Still, Cooney thinks more thought should have been given to Ryerson and its specific needs.

“I think we need to consider the village to the north and the way we shape our buildings to encourage pedestrian traffic and a sense of a small town community nature,” he said.

“I don’t think we should encourage huge towers and blank store fronts that take away the warmth of the area.”

However, with an expected population increase of more than one million people over the next thirty years, high-density development in downtown Toronto is seen by city planners as a way to accommodate an increasing population.

For many students, preserving and creating new public space around Ryerson’s campus during this time of growth is critical.

“Public space reinforces the idea of a meeting space. It reflects the diversity of the community,” said Hodan Egeh, a second-year urban planning student. “We need spaces where students and the community interact. Places like the chess corner on Yonge Street really need to be preserved and new spaces created.”

The expected population increase is also likely to impact the thousands of Ryerson’s students who commute to class.

Carlos Flores, a second-year urban planning student who commutes from Finch Avenue and Jane Street, said the increased strain on the TTC is a major concern. “The system has been slashed to pieces, it is underfunded, inadequate and does not meet its current demands so I am concerned how it will cope with the increased population.”

Flores says public transport is only one of his concerns when it comes to the future of the city, “I don’t think at the moment it [city planning] is heading in the right direction.

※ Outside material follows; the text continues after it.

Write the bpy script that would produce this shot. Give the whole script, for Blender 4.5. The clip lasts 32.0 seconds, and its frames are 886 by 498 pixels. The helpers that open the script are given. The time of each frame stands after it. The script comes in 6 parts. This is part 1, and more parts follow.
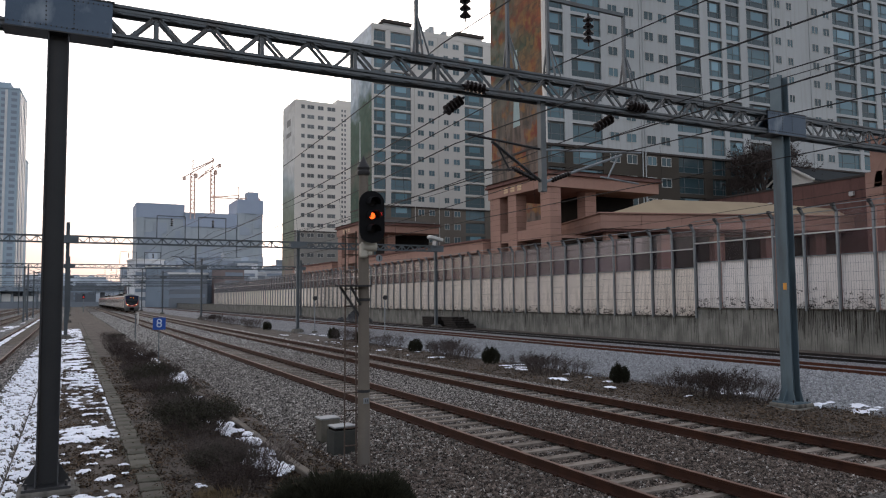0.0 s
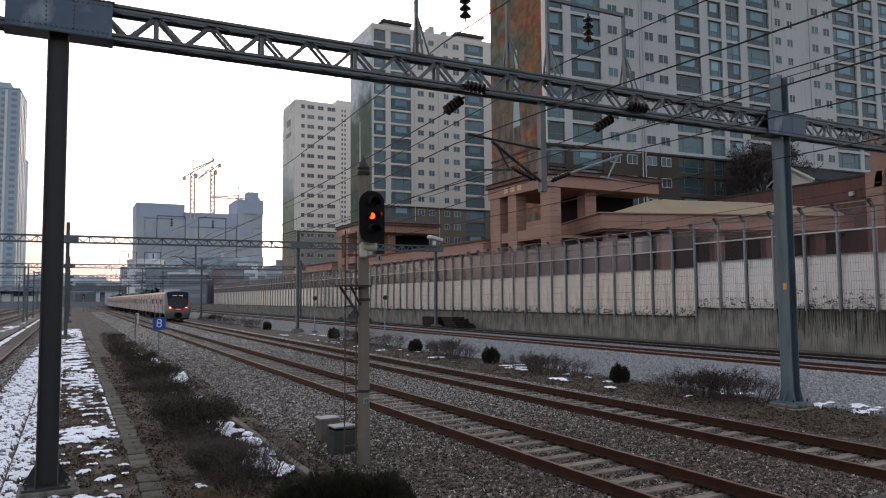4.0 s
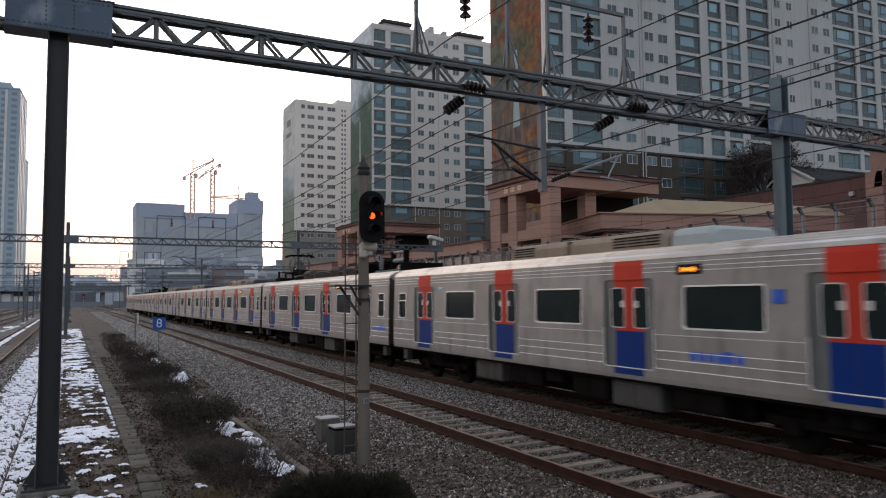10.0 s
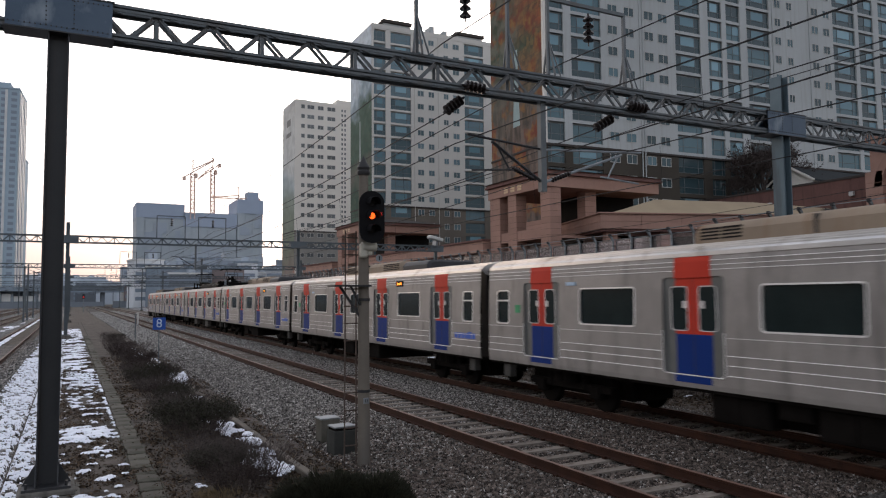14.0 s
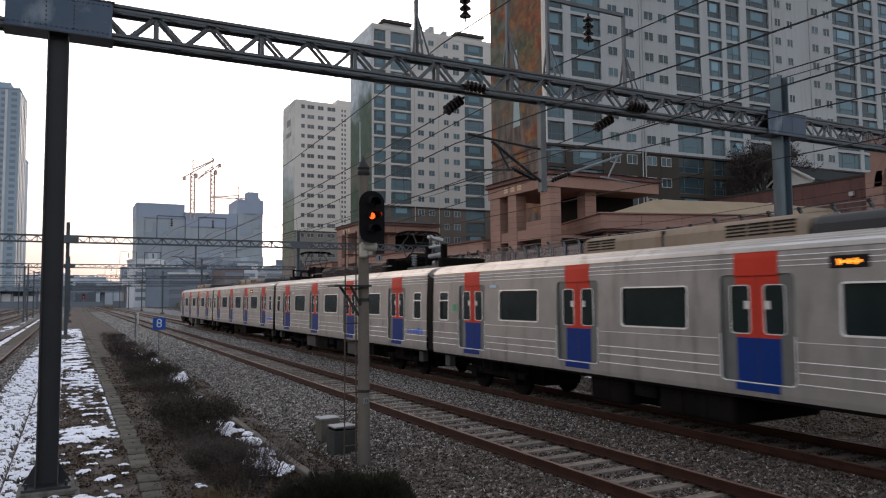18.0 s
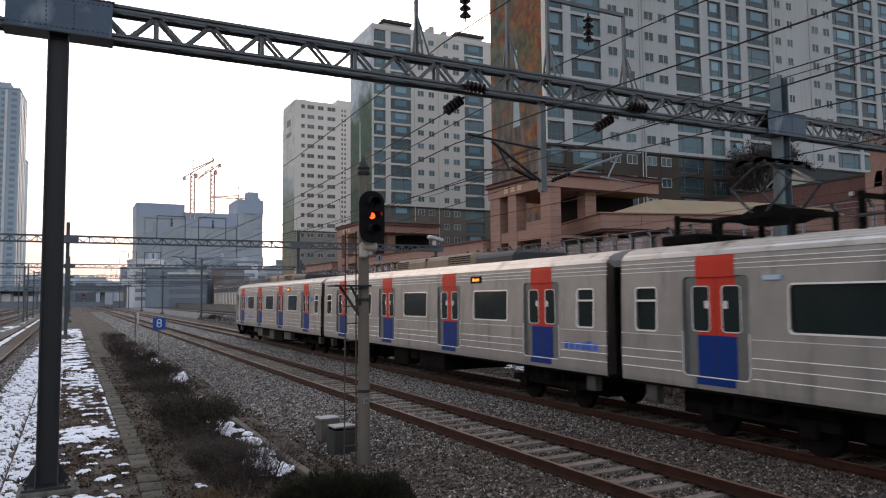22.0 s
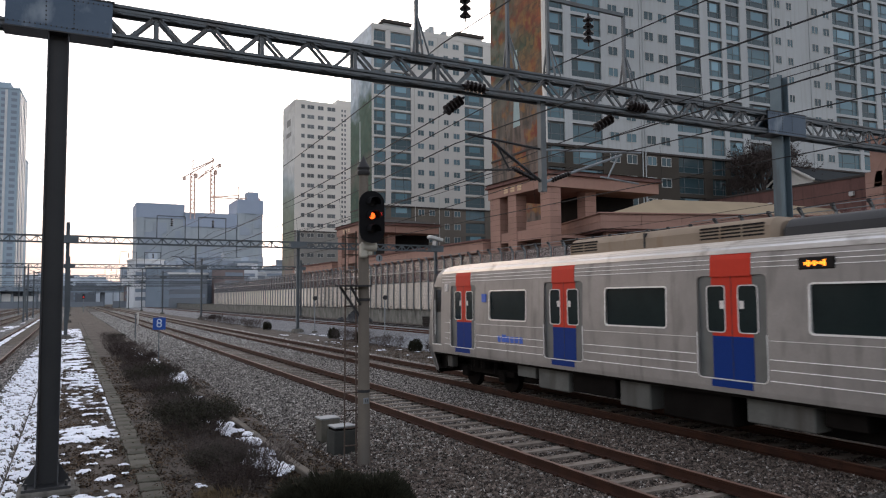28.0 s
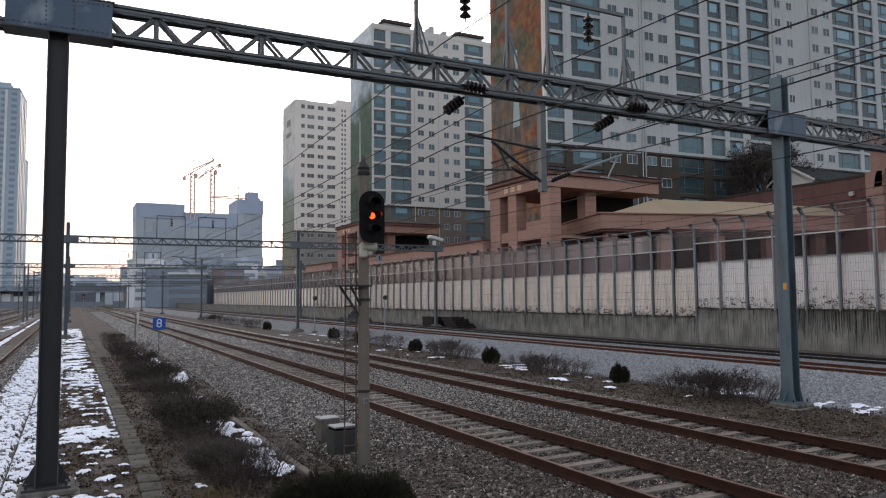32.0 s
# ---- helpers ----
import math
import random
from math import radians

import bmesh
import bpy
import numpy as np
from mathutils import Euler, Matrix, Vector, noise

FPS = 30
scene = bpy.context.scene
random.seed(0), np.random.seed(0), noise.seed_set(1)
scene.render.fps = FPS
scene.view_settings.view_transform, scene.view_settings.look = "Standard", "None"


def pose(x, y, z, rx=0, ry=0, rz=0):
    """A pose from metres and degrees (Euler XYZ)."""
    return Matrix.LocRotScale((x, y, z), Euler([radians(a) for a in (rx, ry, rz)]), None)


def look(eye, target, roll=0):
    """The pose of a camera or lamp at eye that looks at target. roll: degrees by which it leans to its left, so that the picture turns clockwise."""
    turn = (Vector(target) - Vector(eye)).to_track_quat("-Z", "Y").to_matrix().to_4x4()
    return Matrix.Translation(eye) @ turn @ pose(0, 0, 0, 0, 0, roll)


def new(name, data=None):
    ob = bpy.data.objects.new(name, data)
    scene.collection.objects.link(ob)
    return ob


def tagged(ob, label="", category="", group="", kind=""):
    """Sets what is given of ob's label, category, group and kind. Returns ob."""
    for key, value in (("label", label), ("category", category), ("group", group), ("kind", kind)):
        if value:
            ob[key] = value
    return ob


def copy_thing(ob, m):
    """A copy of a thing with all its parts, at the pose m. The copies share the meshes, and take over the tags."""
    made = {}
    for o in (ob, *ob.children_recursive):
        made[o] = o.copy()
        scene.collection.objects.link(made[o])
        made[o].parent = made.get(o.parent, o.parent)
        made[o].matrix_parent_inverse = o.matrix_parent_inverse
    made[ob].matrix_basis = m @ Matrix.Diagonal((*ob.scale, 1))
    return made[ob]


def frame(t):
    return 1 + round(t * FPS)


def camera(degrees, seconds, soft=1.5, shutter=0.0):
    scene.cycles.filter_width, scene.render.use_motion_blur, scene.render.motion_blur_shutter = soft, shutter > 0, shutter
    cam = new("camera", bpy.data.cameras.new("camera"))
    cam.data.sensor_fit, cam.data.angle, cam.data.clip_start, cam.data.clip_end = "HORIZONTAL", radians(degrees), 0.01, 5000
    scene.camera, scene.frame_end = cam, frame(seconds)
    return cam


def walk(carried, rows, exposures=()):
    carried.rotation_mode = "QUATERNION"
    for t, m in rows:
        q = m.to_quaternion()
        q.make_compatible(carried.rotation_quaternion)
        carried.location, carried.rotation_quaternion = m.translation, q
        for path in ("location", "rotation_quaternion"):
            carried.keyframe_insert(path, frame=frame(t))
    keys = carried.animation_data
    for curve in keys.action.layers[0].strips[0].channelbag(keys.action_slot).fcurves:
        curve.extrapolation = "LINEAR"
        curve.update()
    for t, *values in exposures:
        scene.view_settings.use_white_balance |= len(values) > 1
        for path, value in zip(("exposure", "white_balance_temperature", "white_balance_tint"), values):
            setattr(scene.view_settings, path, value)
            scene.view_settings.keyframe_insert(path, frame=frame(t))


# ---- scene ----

The city has huge divisions of socio-economic classes and issues of gentrification which are not being addresses.”

Flores plans to attend one of the consultation meetings, but said they amount to nothing but tokenism.

Cooney said students need to make their voices heard until the city starts to pay more attention to Ryerson’s future in the city.

“Ryerson is a really distinct community,” he said. “I think we need to be lobbying for policy directives from the city that will really help build up our status as a community.”